**AIM OF THE TASK:**
Where a line of the material contains the string "values", copy that line.

**THE RECORDS:**
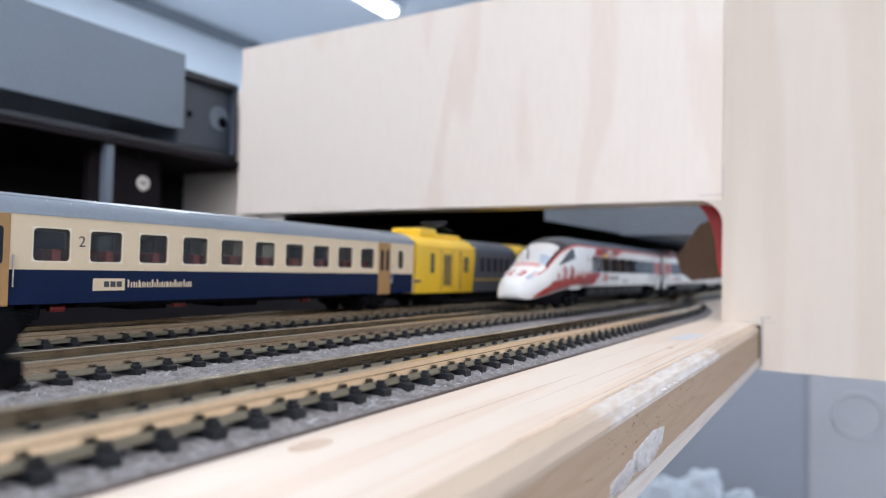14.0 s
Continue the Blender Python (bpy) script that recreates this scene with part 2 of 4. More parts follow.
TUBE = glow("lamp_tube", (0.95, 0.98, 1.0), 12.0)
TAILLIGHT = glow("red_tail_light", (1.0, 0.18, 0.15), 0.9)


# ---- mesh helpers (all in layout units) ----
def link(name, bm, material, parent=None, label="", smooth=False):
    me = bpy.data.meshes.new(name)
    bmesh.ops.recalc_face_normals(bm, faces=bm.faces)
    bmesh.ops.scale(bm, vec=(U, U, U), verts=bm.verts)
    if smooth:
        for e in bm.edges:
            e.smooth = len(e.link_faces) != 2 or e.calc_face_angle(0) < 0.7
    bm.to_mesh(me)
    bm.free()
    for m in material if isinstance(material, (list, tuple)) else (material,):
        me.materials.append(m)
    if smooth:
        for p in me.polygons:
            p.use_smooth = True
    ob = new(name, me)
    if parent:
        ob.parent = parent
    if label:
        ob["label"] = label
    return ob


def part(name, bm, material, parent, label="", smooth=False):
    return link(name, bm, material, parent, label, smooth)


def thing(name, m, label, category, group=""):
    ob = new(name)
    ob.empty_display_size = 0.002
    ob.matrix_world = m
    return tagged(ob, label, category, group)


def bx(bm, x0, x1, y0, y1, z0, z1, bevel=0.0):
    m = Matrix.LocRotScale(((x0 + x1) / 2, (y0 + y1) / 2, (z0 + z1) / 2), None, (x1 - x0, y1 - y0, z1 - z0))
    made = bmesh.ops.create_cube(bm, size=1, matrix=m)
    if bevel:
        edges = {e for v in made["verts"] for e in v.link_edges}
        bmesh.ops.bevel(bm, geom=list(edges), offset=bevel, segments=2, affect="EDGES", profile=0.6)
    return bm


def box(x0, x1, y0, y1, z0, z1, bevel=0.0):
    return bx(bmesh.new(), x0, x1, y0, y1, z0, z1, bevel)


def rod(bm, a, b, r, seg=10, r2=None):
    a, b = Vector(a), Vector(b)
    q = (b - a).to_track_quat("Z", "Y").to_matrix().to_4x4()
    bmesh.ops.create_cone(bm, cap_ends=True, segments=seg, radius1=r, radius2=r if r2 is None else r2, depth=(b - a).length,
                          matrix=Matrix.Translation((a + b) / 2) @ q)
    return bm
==
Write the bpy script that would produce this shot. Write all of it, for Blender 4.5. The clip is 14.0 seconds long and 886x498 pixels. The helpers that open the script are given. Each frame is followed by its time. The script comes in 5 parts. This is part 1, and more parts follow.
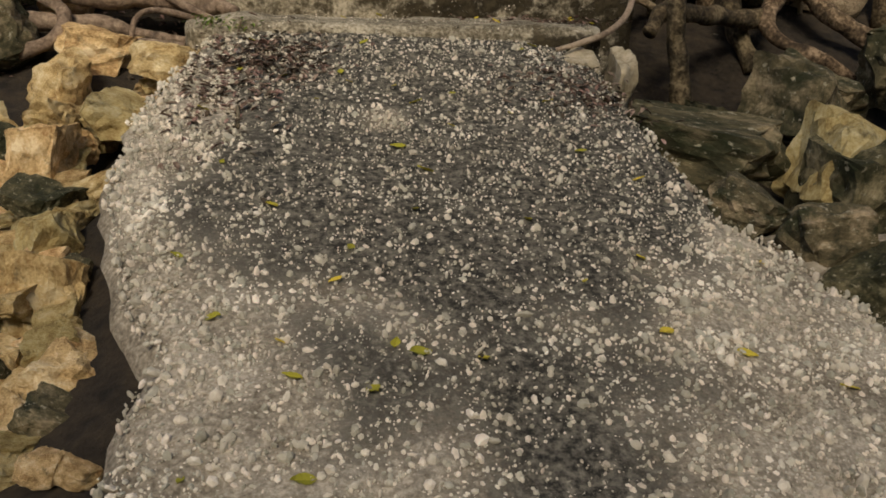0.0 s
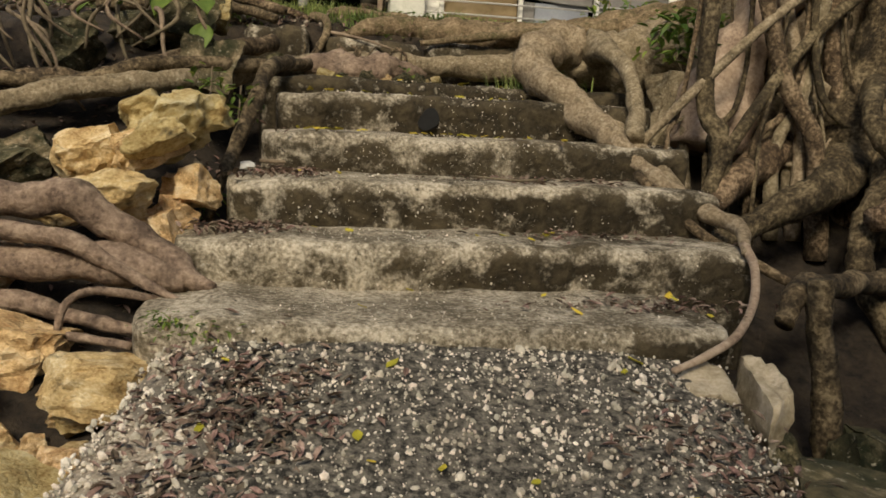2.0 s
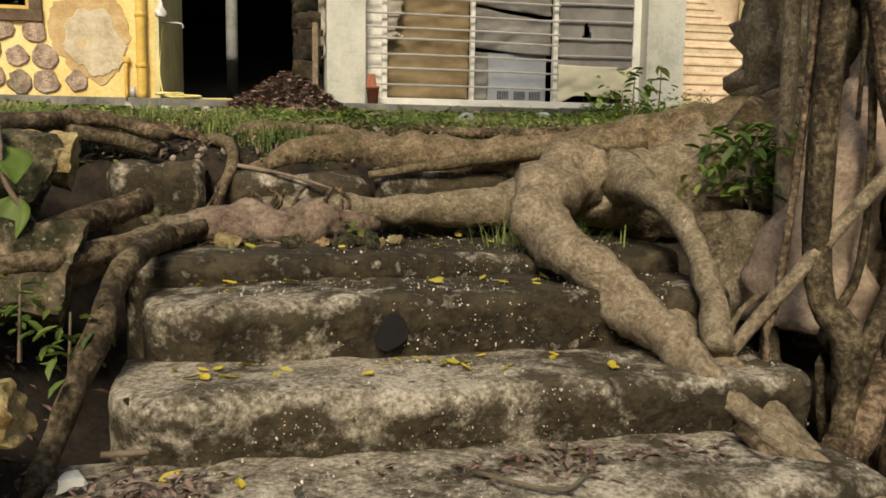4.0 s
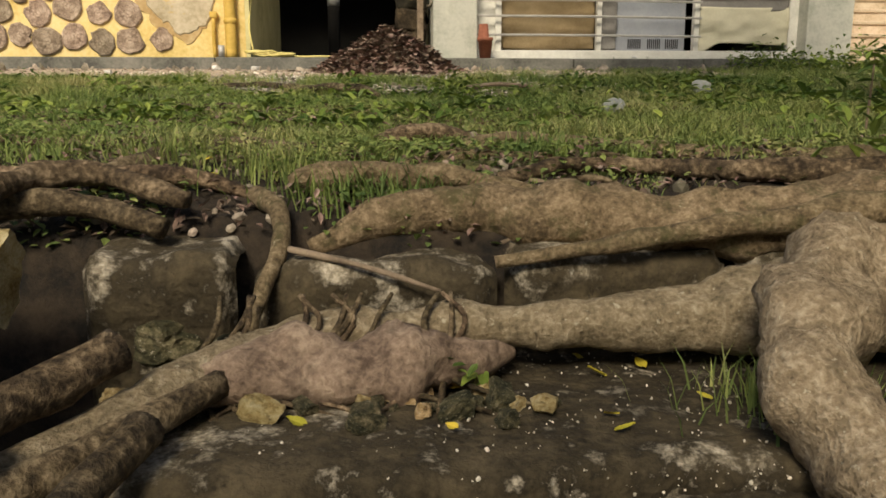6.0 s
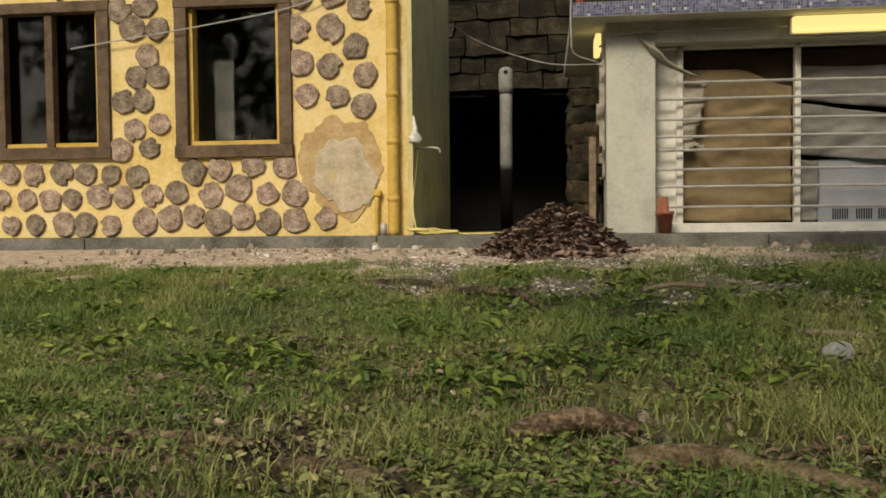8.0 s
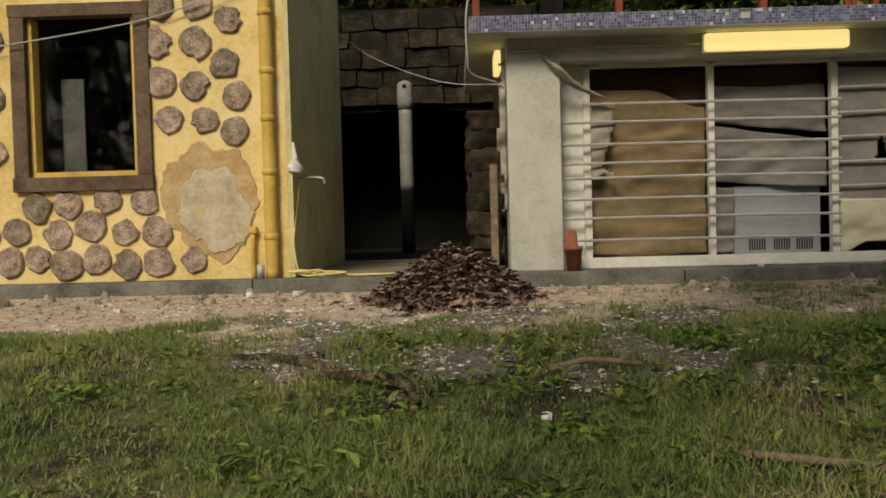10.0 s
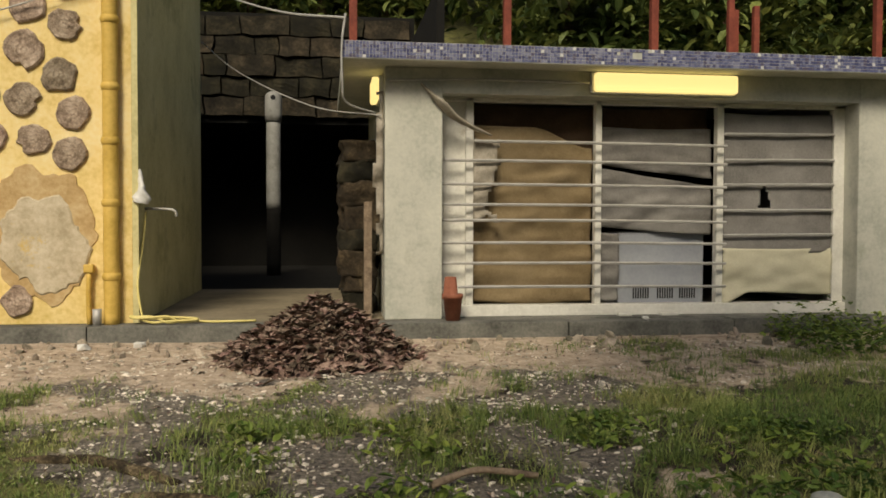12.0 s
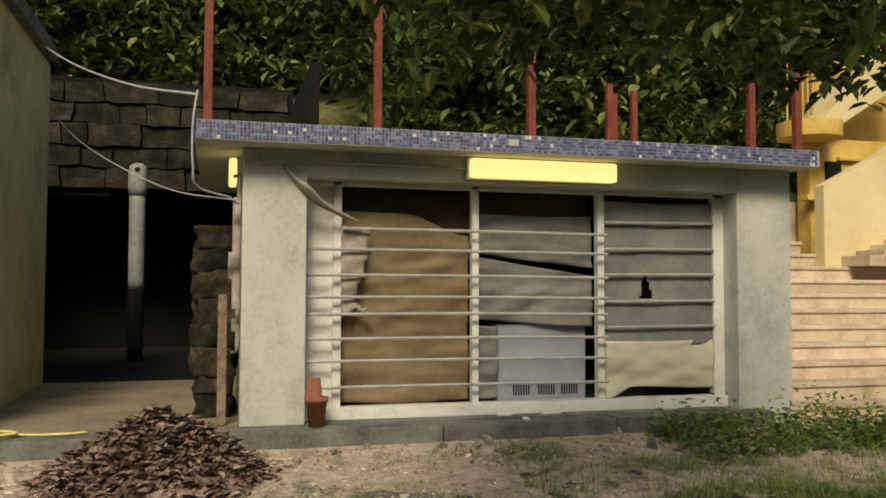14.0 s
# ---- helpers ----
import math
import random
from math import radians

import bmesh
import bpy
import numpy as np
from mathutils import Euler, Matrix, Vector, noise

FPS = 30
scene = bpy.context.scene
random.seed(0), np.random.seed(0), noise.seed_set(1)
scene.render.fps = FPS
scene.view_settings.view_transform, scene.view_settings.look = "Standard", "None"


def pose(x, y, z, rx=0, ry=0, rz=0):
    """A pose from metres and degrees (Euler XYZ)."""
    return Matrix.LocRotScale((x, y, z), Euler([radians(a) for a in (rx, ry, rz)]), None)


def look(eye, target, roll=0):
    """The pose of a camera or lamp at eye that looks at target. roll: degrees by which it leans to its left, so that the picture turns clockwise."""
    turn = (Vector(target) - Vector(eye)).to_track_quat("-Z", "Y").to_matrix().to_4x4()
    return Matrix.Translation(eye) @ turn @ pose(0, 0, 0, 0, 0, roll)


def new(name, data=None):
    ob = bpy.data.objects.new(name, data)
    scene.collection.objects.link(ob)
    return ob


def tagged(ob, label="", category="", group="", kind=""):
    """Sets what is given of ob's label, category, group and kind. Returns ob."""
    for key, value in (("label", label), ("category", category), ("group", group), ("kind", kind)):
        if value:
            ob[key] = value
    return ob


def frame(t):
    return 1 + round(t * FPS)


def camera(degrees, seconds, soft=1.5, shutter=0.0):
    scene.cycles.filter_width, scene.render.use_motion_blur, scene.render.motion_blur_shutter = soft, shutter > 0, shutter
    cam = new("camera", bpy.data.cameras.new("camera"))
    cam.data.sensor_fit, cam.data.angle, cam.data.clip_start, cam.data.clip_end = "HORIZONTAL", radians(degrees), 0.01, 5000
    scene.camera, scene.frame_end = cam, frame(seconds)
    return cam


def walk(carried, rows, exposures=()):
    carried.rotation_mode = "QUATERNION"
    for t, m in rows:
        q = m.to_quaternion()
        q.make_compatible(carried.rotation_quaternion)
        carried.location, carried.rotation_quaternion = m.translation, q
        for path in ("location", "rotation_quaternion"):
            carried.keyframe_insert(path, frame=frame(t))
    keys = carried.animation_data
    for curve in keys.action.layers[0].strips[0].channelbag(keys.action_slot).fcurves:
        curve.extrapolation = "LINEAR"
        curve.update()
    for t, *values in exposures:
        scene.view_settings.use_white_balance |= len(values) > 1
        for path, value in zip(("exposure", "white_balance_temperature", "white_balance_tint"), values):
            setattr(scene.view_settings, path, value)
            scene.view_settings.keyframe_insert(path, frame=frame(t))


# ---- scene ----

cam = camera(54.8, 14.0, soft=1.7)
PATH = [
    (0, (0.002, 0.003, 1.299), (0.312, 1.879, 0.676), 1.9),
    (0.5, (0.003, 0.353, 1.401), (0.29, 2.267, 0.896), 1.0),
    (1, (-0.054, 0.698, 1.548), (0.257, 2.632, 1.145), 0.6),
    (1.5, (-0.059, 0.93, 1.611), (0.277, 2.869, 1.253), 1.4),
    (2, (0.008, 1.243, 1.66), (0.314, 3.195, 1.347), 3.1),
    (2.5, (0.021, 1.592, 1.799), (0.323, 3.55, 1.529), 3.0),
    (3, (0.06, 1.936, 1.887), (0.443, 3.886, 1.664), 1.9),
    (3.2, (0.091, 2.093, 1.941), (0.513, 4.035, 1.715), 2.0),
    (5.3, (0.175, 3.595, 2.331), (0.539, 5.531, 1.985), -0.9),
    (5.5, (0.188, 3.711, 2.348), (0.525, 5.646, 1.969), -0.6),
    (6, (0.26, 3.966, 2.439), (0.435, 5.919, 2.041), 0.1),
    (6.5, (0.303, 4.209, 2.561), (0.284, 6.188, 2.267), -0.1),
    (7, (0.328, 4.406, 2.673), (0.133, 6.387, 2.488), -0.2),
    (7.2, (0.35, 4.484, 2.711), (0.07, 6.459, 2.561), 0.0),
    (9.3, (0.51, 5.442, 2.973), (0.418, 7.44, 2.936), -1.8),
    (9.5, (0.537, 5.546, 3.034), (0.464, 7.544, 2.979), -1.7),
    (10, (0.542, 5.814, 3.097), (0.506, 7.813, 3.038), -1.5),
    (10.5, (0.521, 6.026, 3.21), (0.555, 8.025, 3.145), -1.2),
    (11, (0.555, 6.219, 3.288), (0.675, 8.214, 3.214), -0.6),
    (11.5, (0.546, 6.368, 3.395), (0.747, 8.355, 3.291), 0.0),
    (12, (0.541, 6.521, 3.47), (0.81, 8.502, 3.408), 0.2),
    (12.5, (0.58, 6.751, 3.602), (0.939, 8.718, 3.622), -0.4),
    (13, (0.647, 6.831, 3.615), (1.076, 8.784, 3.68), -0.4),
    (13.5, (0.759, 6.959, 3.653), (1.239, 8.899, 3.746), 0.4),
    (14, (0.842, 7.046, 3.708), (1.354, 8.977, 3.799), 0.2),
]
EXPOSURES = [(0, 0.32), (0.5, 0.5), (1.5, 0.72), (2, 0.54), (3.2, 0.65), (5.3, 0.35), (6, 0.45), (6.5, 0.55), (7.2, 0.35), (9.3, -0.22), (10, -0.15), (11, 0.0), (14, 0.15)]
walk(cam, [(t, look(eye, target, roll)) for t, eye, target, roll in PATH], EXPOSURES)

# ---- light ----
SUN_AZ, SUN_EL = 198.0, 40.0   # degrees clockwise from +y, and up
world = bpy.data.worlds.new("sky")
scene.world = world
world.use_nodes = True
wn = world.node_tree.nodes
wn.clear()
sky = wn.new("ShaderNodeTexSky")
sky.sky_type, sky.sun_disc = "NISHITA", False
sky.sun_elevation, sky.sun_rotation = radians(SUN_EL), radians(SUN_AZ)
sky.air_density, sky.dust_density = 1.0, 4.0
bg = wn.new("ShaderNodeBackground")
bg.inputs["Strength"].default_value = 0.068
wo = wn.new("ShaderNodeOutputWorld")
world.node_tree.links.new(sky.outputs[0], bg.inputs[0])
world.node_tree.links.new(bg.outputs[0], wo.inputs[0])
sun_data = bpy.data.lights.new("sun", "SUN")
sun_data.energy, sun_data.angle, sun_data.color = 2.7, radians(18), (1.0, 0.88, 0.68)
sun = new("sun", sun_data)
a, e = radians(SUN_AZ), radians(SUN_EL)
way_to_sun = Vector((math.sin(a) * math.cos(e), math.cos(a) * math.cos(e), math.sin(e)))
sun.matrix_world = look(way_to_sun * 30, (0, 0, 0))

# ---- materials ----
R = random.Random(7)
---
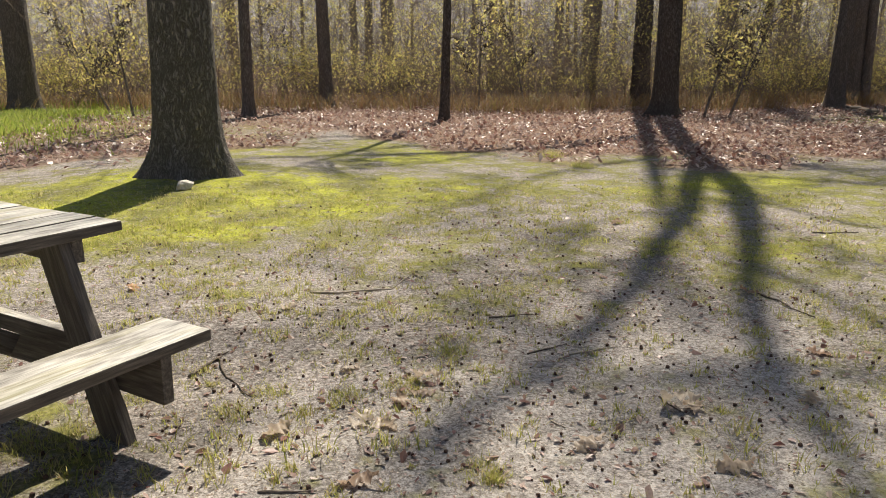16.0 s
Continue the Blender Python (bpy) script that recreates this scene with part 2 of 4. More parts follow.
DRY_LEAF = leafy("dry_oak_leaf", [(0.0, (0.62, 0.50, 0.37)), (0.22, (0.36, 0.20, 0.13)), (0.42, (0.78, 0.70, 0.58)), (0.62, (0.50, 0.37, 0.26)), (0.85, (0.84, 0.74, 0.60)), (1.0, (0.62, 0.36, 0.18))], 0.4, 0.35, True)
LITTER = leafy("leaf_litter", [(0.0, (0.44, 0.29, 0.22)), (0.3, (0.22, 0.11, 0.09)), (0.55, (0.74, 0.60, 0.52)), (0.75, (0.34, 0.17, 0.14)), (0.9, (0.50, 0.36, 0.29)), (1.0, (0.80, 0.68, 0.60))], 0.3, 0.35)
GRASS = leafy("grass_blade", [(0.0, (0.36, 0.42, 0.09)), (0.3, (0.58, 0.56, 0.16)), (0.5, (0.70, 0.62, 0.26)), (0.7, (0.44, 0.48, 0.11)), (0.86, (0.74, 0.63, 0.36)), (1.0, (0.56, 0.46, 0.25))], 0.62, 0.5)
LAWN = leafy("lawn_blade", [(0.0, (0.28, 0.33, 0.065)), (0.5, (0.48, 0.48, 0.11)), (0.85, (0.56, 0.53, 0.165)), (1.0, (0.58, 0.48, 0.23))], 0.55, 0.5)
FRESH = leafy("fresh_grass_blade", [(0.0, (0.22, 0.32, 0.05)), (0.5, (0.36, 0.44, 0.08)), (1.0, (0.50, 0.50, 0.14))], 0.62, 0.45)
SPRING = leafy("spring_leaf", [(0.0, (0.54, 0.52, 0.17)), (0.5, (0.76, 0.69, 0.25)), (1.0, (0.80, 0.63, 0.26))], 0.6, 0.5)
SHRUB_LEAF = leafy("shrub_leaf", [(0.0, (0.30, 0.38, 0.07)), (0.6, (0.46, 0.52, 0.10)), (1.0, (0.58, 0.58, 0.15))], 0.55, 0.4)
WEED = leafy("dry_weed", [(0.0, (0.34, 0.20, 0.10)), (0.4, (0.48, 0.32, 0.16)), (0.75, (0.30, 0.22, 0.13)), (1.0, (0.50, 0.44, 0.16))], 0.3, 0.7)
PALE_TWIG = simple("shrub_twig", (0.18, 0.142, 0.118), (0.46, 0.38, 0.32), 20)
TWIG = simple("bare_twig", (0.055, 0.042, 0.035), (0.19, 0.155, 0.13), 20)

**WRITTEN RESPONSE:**
    for t, *values in exposures:
        scene.view_settings.use_white_balance |= len(values) > 1
        for path, value in zip(("exposure", "white_balance_temperature", "white_balance_tint"), values):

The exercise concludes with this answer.